Why are hedgerows so important?
Over the past half a century, industrial farming practices have spread across much of the British countryside - as a result, the UK has lost many of its hedgerows.
By making space for larger vehicles and enabling the mass mechanisation of post-war farming, the Government has overseen a dramatic reduction in the number of hedges on farmland, and in some cases, 50% of hedgerows have been destroyed.
Now, with just over 450,000km of hedgerow left in the UK, it’s vital that we begin protecting and replanting our hedgerows both at home, and on our farmland. Learn more about the amazing benefits that hedges provide and how you can help to protect them.
Benefits of hedgerows
How you can help
What makes hedgerows so important?
The UK’s hedgerows bustle with life. In fact, 130 of the wildlife species listed as priorities under the government’s Biodiversity Action Plan (BAP) live and thrive in hedgerows including:
- the harvest mouse
- foraging bats
- roosting birds
Hedgerows are filled with all manner of other plants which can help support wildlife too, such as brambles, which produce a sweet nectar that helps sustain bees and butterflies, and berries in autumn which feed birds like song thrushes and yellowhammers.
Beyond the benefits they bring to wildlife, hedgerows play an important role on farmland, ensuring soils remain healthy and reducing the impacts of drought and flooding.

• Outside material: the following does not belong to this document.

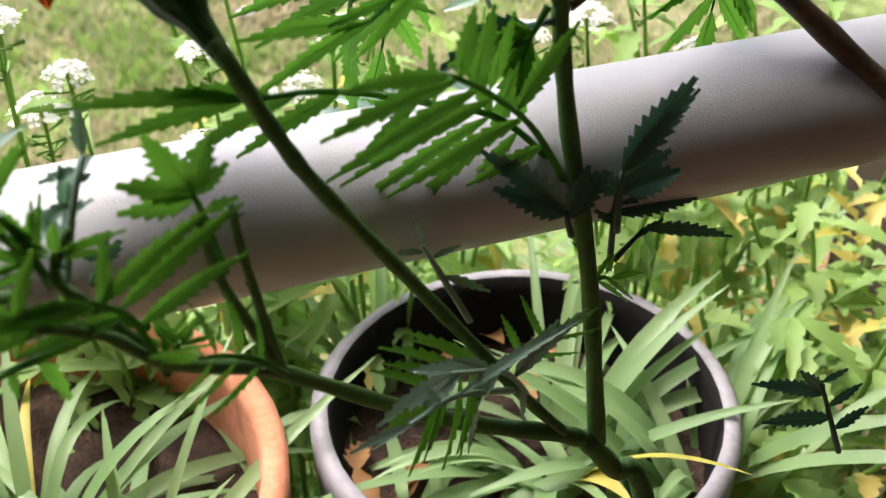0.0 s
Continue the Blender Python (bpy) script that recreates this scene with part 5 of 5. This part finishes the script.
# ---- low leafy weeds among the pots ----
def weed_clump(x, y, z, wide, tall, seed, label, yellow=0.1):
    """Many thin stalks with small toothed leaves; a few have yellowed."""
    rng = random.Random(seed)
    root = tagged(new("weed_clump"), label, "plant", "weeds below the rail")
    root.location = (x, y, z)
    for k in range(9):
        a, r = rng.uniform(0, 6.28), wide * math.sqrt(rng.random())
        top = Vector((math.cos(a) * r, math.sin(a) * r, tall * rng.uniform(0.55, 1.0)))
        path = spline([Vector((top.x * 0.3, top.y * 0.3, 0)), top * 0.6 + Vector((0, 0, tall * 0.1)), top])
        bm = bmesh.new()
        tube(bm, path, [0.0016] * len(path), 5)
        st = part("stalk", bm, WEED, root)
        bm, by = bmesh.new(), bmesh.new()
        for i in range(16):
            q = path[rng.randrange(2, len(path))]
            b = rng.uniform(0, 6.28)
            way = Vector((math.cos(b), math.sin(b), rng.uniform(-0.2, 0.8)))
            leaflet(by if rng.random() < yellow else bm, q, way, Vector((0, 0, 1)), rng.uniform(0.02, 0.05), rng.uniform(0.008, 0.016), 4, 0.35)
        part("leaves", bm, WEED, st)
        if by.faces:
            part("leaves", by, YELLOW, st, "yellowing leaves")
        else:
            by.free()
    return root


for i, (x, y, w, t, f) in enumerate(((0.34, 0.10, 0.07, 0.38, 0.2), (0.42, 0.16, 0.08, 0.42, 0.3), (0.29, 0.25, 0.08, 0.40, 0.15), (0.45, 0.10, 0.08, 0.36, 0.2), (0.38, 0.28, 0.09, 0.42, 0.25),
                                     (0.45, 0.27, 0.09, 0.44, 0.15), (0.03, 0.28, 0.08, 0.36, 0.1), (0.12, 0.32, 0.08, 0.40, 0.1), (-0.18, 0.20, 0.08, 0.34, 0.05), (0.22, 0.34, 0.08, 0.42, 0.15), (0.30, 0.06, 0.05, 0.30, 0.1), (0.01, 0.23, 0.06, 0.43, 0.0), (0.09, 0.24, 0.06, 0.42, 0.05), (0.17, 0.24, 0.06, 0.43, 0.1))):
    weed_clump(x, y, TERRACE, w, t, 300 + i, "dense leafy green weeds with some yellow leaves", f)

# ---- dry leaves fallen on the soil and among the pots ----
def fallen_leaf(x, y, z, seed):
    rng = random.Random(seed)
    bm = bmesh.new()
    leaflet(bm, Vector((0, 0, 0)), Vector((1, 0, 0.1)), Vector((0, 0, 1)), rng.uniform(0.02, 0.045), rng.uniform(0.008, 0.016), 4, rng.uniform(-0.3, 0.4), 0.5)
    ob = tagged(new("fallen_leaf", mesh_of(bm, "fallen_leaf", DRY)), "curled brown dry leaf lying on soil", "leaf", "fallen leaves")
    ob.matrix_basis = pose(x, y, z, rng.uniform(-25, 25), rng.uniform(-20, 20), rng.uniform(0, 360))
    return ob


rng = random.Random(77)
for i in range(12):
    a, r = rng.uniform(0, 6.28), 0.08 * math.sqrt(rng.random())
    fallen_leaf(0.175 + math.cos(a) * r, 0.13 + math.sin(a) * r, 0.562, 100 + i)

bm = bmesh.new()
blossom(bm, Vector((0.1826, 0.062, 1.209)), 0.003, random.Random(8))
part("small_blossom", bm, WHITE, marigold, "tiny white blossom caught among the leaves")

Water run-off from fields can be a big problem on farms – during periods of heavy rainfall, a deluge can wash fertile farming soil away, into rivers and seas. One inch of soil takes over 500 years to form, so protecting it is really important.
The UK has lost 84% of its fertile topsoil since 1850 – soil degradation and erosion in England and Wales costs £1.2 billion every year!
Hedgerows act as a barrier at the margins of farmer’s fields to prevent this soil from being lost. Similarly, keeping the land covered with the canopies of hedgerows, trees and cover crops, helps farmers reduce the impact that direct rainfall has on the land. What's more, the deep root structures of hedges and trees on farmland also help to keep soil firmly in place, reducing the risk of it being blown away and eroded during dry months and high winds.
There is a growing consensus that hedgerows can make a real contribution to the UK's target of producing net-zero carbon emissions by 2050. The diverse range of plant life in hedges can also help combat climate change by storing carbon in their vegetation. Implementing more agroforestry (trees on farms) across the UK will be an important part of the UK’s reforestation efforts.
Another reason hedgerows are a vital tool in the fight to slow down climate change, is that healthier soils store more carbon. The impacts of erosion on unhealthy soils means that they can quickly become a source of carbon dioxide emissions, so by maintaining good root structures and covering the land through hedges and tree, farmers can help develop stronger, more fertile soils.
How you can help
Hedges aren’t just important for wildlife on farms. In urban and residential areas too, they provide a safe habitat for wildlife to nest, breed, hibernate and travel, and offer a crucial food source in months of scarcity. If you’re planning changes to your garden at home, or are making plans for a new home, consider a hedgerow rather than a fence.
Different hedge sizes, types and features are of value to different species, so to optimise your hedges for wildlife, make sure you have a varied character along their length, to attract a wider range of wildlife. A good shrub layer and growth at the base is of great benefit to many species including hedgehogs, amphibians and reptiles.
Summer and autumn is the perfect time for foraging, and the UK’s hedgerows offer up a bounty of goodies for the hawk-eyed hedge raider! Yet it’s important to remember that, however tasty these herbs and berries are, they’re also a shared food source for other creatures. Make sure not to take more than you need, leaving plenty for your nature-based neighbours.
Whilst many hedgerows are protected by law, the activity that occurs around them is having a big impact. 41% of Britain's wildlife species have declined since 1970 and more than one in ten are currently facing extinction. Intensive farming practices, and pesticide use in particular, are named as some of the leading drivers of these declines.
By championing and supporting those who are reducing their use of pesticides, like organic farmers, we can turn our hedgerows back into a haven for our wildlife. Research suggests that if all UK farming were organic, pesticide use would drop by 98%!
The Soil Association is busy campaigning for greater government support to help farmers adopt agroecological farming methods. Alongside our policy lobbying work, our Innovative Farmers program supports farmers of all kinds to run on-farm field labs, trialling techniques such as agroforestry, which can enable farmers to plant more trees and hedgerows on their farms.